20 сентября. Вчера Горький читал в нашей «Студии» о картинах для кинематографа и театра. Слушателей было мало. Я предложил ему сесть за стол, он сказал: «Нет, лучше сюда! – и сел за детскую парту: – В детстве не довелось посидеть на этой скамье». Он очень удручен смертью Леонида Андреева. «Это был огромный талант. Я такого не видал. У него было воображение – бешеное. Скажи ему, какая вещь лежала на столе, он сразу скажет все остальные вещи. Нужно написать воспоминания о Леониде Андрееве. И вы, Корней Ив., напишите. Помню, на Капри, мы шли и увидели отвесную стену, высокую, – и я сказал ему: вообразите, что там наверху – человек. Он мгновенно построил рассказ «Любовь к ближнему» – но рассказал его лучше, чем у него написалось».

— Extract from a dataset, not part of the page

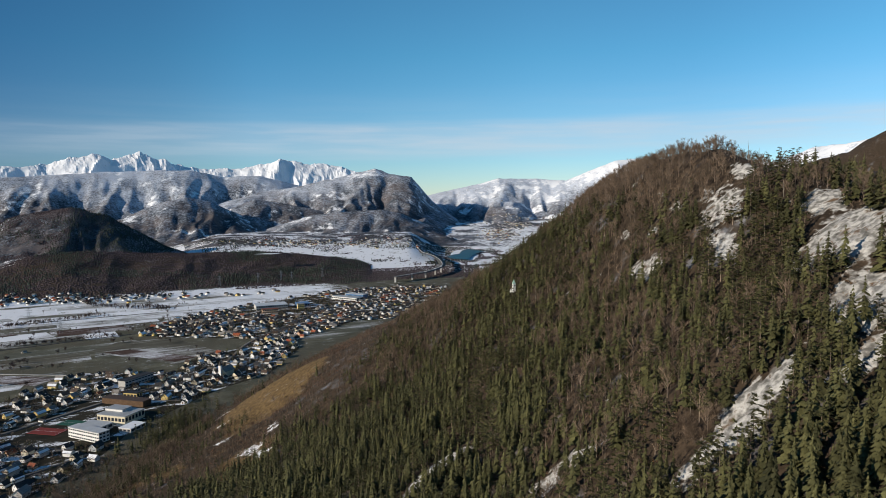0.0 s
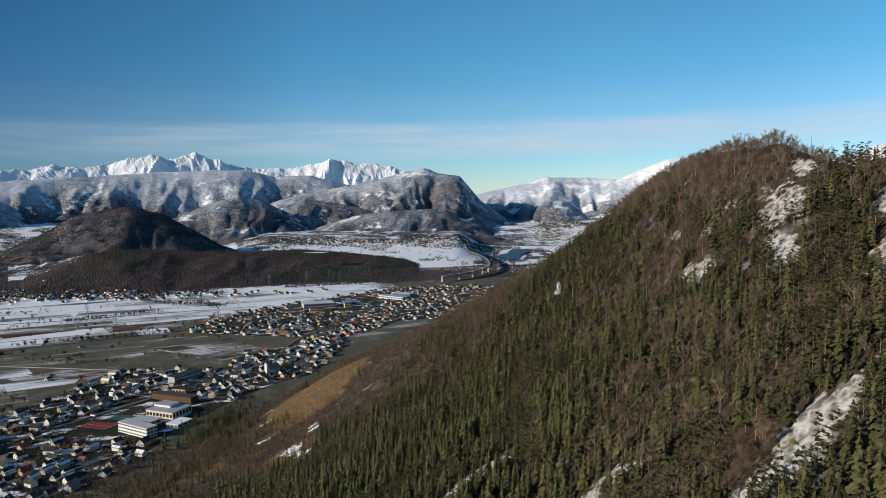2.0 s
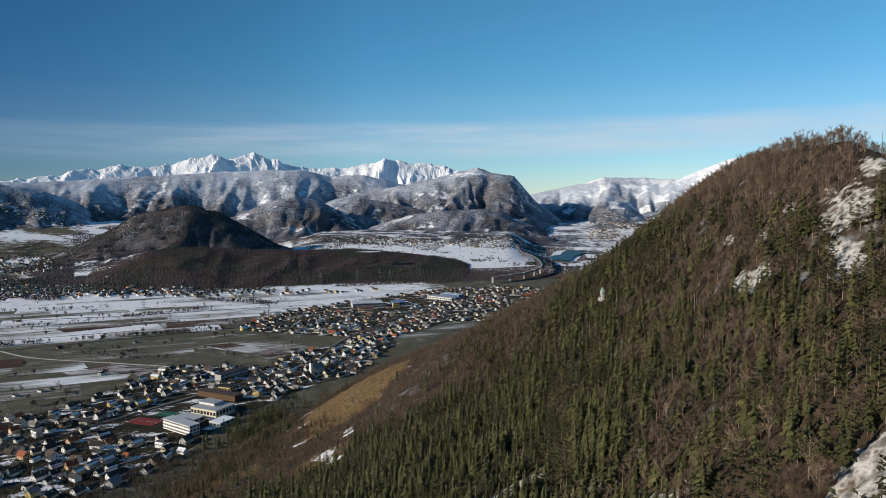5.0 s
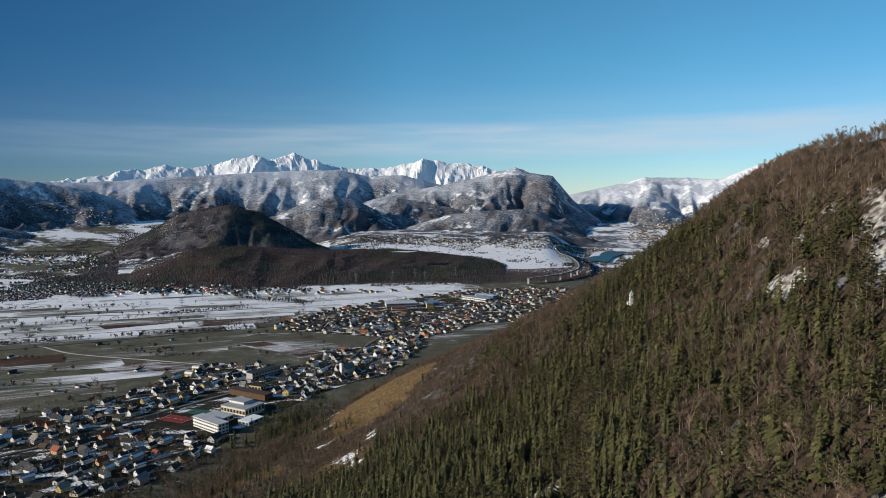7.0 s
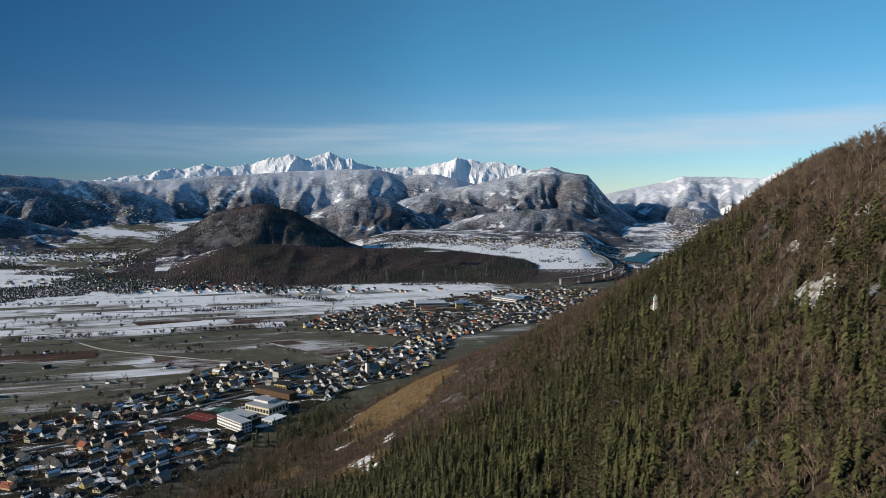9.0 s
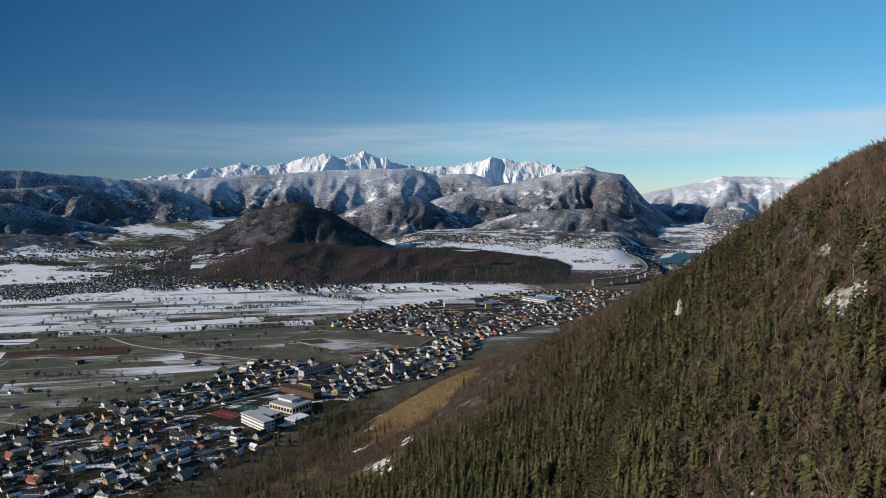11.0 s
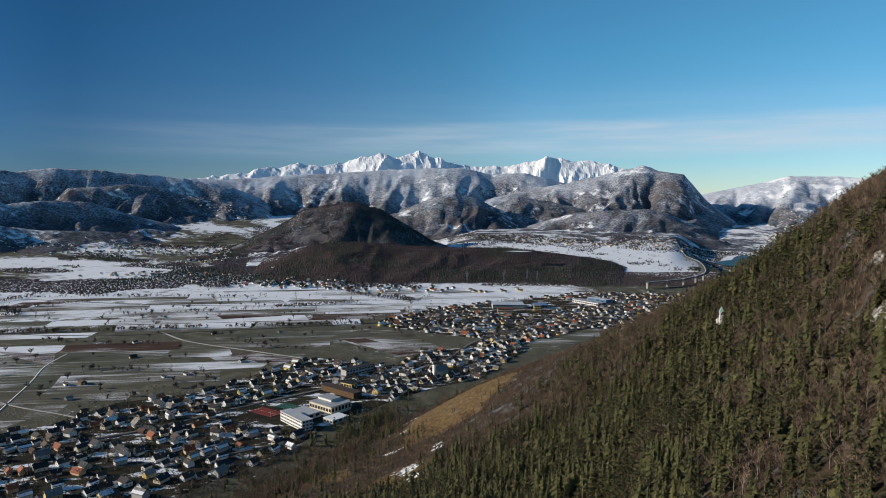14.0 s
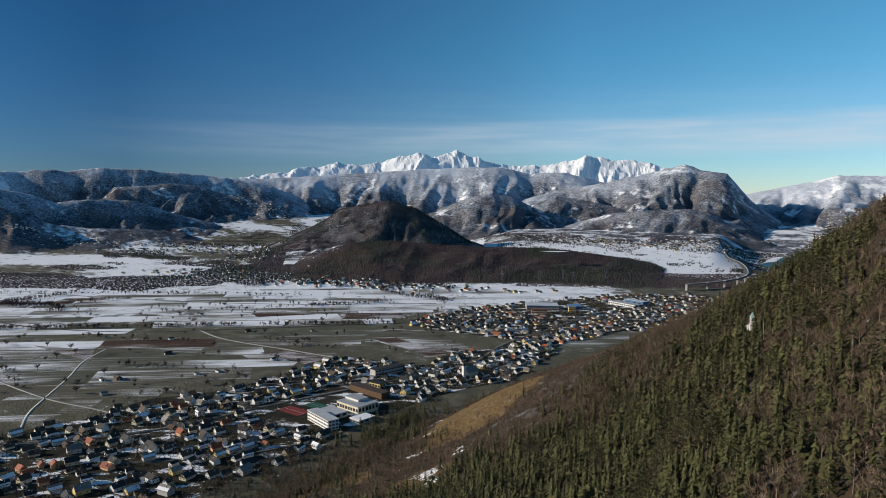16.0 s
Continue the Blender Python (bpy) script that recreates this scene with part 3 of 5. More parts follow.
# centre, half length, half width, direction of the length, strength
CRAGS = [(96, 325, 20, 6, 1.72, 0.85), (125, 306, 20, 10, 1.45, 0.85), (115, 282, 16, 5, 1.5, 0.75), (140, 322, 8, 6, 1.4, 0.75), (142, 255, 18, 8, 1.24, 0.88), (131, 222, 27, 13, 1.2, 0.95), (113, 182, 22, 8, 1.24, 0.95),
         (79, 174, 14, 10, 0.3, 1.2), (68, 172, 9, 7, 0.1, 1.0), (37, 231, 18, 9, -0.2, 1.25), (-2, 287, 26, 6, 0.85, 1.15), (98, 159, 11, 5, 0.2, 0.75),
         (108, 352, 6, 2.5, 1.8, 0.9), (118, 345, 7, 2.5, 1.8, 0.9), (100, 375, 6, 2, 1.8, 0.85)]
SNOWPATCH = [(-130, 457, 12), (-127, 486, 9), (-120, 440, 8), (-205, 640, 14), (-196, 600, 12), (-185, 560, 8), (-170, 505, 9)]
# ---- mesh helpers ----
def mesh_from(name, verts, faces, mats, slots=None, tint=None):
    """A mesh from arrays: faces is an n x 3 or n x 4 array."""
    verts, faces = np.asarray(verts, np.float32), np.asarray(faces, np.int32)
    me = bpy.data.meshes.new(name)
    n, k = faces.shape
    me.vertices.add(len(verts)); me.loops.add(n * k); me.polygons.add(n)
    me.vertices.foreach_set("co", verts.ravel())
    me.loops.foreach_set("vertex_index", faces.ravel())
    me.polygons.foreach_set("loop_start", np.arange(0, n * k, k, dtype=np.int32))
    for m in mats:
        me.materials.append(m)
    if slots is not None:
        me.polygons.foreach_set("material_index", np.asarray(slots, np.int32))
    if tint is not None:
        me.attributes.new("tint", "FLOAT", "POINT").data.foreach_set("value", np.asarray(tint, np.float32))
    me.update(calc_edges=True)
    return me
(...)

24 сентября. Заседание по сценариям. Впервые присутствует Марья Игнатьевна Бенкендорф, и, как ни странно, Горький, хотя и не говорил ни слова ей, но все говорил для нее, распуская весь павлиний хвост. Был очень остроумен, словоохотлив, блестящ, как гимназист на балу.
26 октября. У Тихоновых. Холод. Чай у Махлиных. Горький вспоминал о Чехове: был в Ялте татарин, – все подмигивал одним глазом: ходил к знаменитостям и подмигивал. Чехов его не любил. Один раз спрашивает маму: – Мамаша, зачем приходил этот татарин? – А он, Антоша, хотел спросить у тебя одну вещь. – Какую? – Как ловят китов? – Китов? Ну, это очень просто: берут много селедок, целую сотню, и бросают киту. Кит наестся соленого и захочет пить. А пить ему не дают – нарочно! В море вода тоже соленая – вот он и плывет к реке, где пресная вода. Чуть он заберется в реку, люди делают в реке загородку, чтобы назад ему ходу не было, и кит пойман. – Мамаша кинулась разыскивать татарина, чтобы рассказать ему, как ловят китов. Дразнил бедную старуху.
28 октября. Должно было быть заседание Исторических картин, но не состоялось (Тихонов заболтался с дамой – Кемеровой) – и Горький стал рассказывать нам разные истории. Мы сидели как очарованные. Рассказывал конфузливо, в усы – а потом разошелся. Начал с обезьяны – как он пошел с Шаляпиным в цирк, и там показывали обезьяну, которая кушала, курила и т. д. И вот неожиданно – смотрю: Федор тут же, при публике, делает все обезьяньи жесты – чешет рукою за ухом и т. д. Изумительно! Потом Горький перешел на селедку – как сельдь «идет»: вот этакий остров – появляется в Каспийском (опаловом, зеленоватом) море и движется. Слой сельдей такой густой, что вставь весло – стоит. Верхние уже не в воде, а сверху, в воздухе – уже сонные – очень красиво. Есть такие озорники (люди), что ныряют вглубь, но потом не вынырнуть, все равно как под лед нырнули, тонут.
– А вы тонули? – спросил С. Ф. Ольденбург.
– Раз шесть. Один раз в Нижнем. Зацепился ногою за якорный канат (там был на дне якорь) и не мог освободить ногу. Так и остался бы на дне, если бы не увидел извозчик, который ехал по откосу, – он увидел, что вон человек нырнул, и кинулся поскорее. Ну, конечно, я без чувств был – и вот тогда я узнал, что такое, когда в чувство приводят. У меня и так кожа с ноги была содрана, как чулок (за якорь зацепили), а потом, как приводили в чувство, катали меня по камням, по доскам – все тело занозили, исцарапали; я глянул и думаю: здорово! Ведь они меня швыряли, как мертвого. И чуть очнулся, я сейчас же драться с околоточным – тот меня в участок свести хотел. Я не давался, но все же попал.